There is no indigenous life on Ascension. The actual population comprises of the manpower and the persons who run the island’s organisations, as well as their families. Out of the 1’100 inhabitants of the island, 700 come from St-Helena. They are nicknamed the "Saints". The remaining population are either of British or American origin. Few people live at Georgetown; the majority of the inhabitants have their homes in Two Boat Village. The workforce of the RAF lives at Traveller’s Hill and those who work for the U.S. Army stay at Cat Hill.
Harmony and peaceful living amongst the inhabitants make place for a pleasant social climate. There is neither any theft nor any attack. The community does not tolerate any offence and this helps to win respect among each other. The inhabitants feel no need to lock up their houses or to remove their car keys from the ignition. This unusually pleasant freedom is, however, rarely noticed in our civilisation.
The inhabitants of Ascension lead a simple and relatively comfortable life. Numerous structures look after the welfare of the workforce: transport, canteen, laundry, relaxation, etc.
Unemployment and poverty are non-existent, as it is impossible to stay in the island without a job contract (except for tourists). Although their salaries are not high, the "Saints" like their jobs in Ascension, this allow them to sustain their families left back in St-Helena. The salaries are exempt from income taxes and most of the American and British wage earners receive expatriation grants.
The cost of living is nearly similar to that prevailing in Britain, excluding some exceptions which are highly valued by the residents: the prices of drinks in bars are clearly inferior to the current prices in Britain and the inhabitants do not deprive themselves of this unique opportunity! The cost of petrol is also very competitive.
Their daily diet is generally "British" or "American". At Cat Hill, in the American military base, hamburger, pizza, fish & chips, beer and coca have already established their rules. In Traveller’s Hill, occupied by the RAF, we eat a more "European" kind of food. There are no local specialties except for some recipes that originate from St-Helena. We can barely find any grown fruits or vegetables; those as well as many other products are imported from either Britain or South Africa. The climate as well as the land does not allow the possibility to develop agriculture on a large scale.
Sports and recreation
The actual infrastructures have been set up for the workforce by the organisations operating on the island: sports grounds, swimming pools, converted beaches, library, etc.
Various sporting installations are available to play football, baseball, cricket, tennis, squash and thus, many competitions are regularly carried out. Georgetown’s golf course boasts about appearing in the Guinness Book as the worst golf course in the whole world! Fortunately, at "One Boat", another golf course allows the practice of this sport under better conditions but in a landscape which differs considerably from the traditional golf courses. There, people are fond of walking as a good and sound infrastructure of roads and various outings possibilities exist. Due to the strong currents and huge waves, only some sheltered beaches allow safe swimming; several swimming pools compensate for this shortage. Fishing is by far the favourite pastime of the islanders; Ascension must be among the best places in the world for deep-sea fishing and the population always participates whenever the occasion arises! Large oceanic fishes like the marlin, the tuna, the wahoo or the dorado can be caught. Diving is also very popular and enables the observation of a fauna rich in fishes (see "Diving" item).
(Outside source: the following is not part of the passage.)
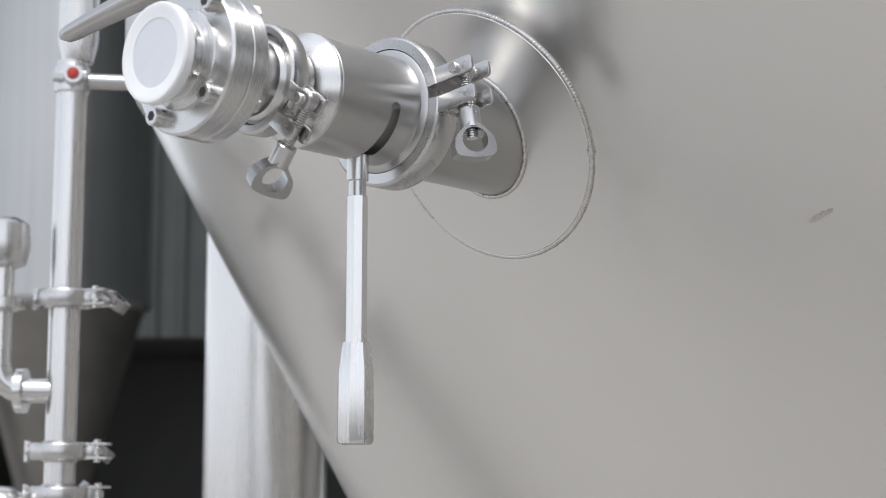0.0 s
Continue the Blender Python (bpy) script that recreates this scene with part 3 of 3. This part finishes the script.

Like in all British colonies, we must drive on the left-hand side. The maximum speed allowed is 65km/h (40mph) but does not seem to be much abided by! The road network is quite well developed, a great deal of the island’s roads have been re-constructed with the surplus of macadam left back at the time when the landing strip was being widened. There exists a unique filling station on the island whose opening hours are somewhat unusual. Ascension has no traffic lights, roundabouts, motorways or congestion. It has, however, its own dangers: sheep or donkeys have a disturbing tendency to roam across roads without prior warning, especially at dawn!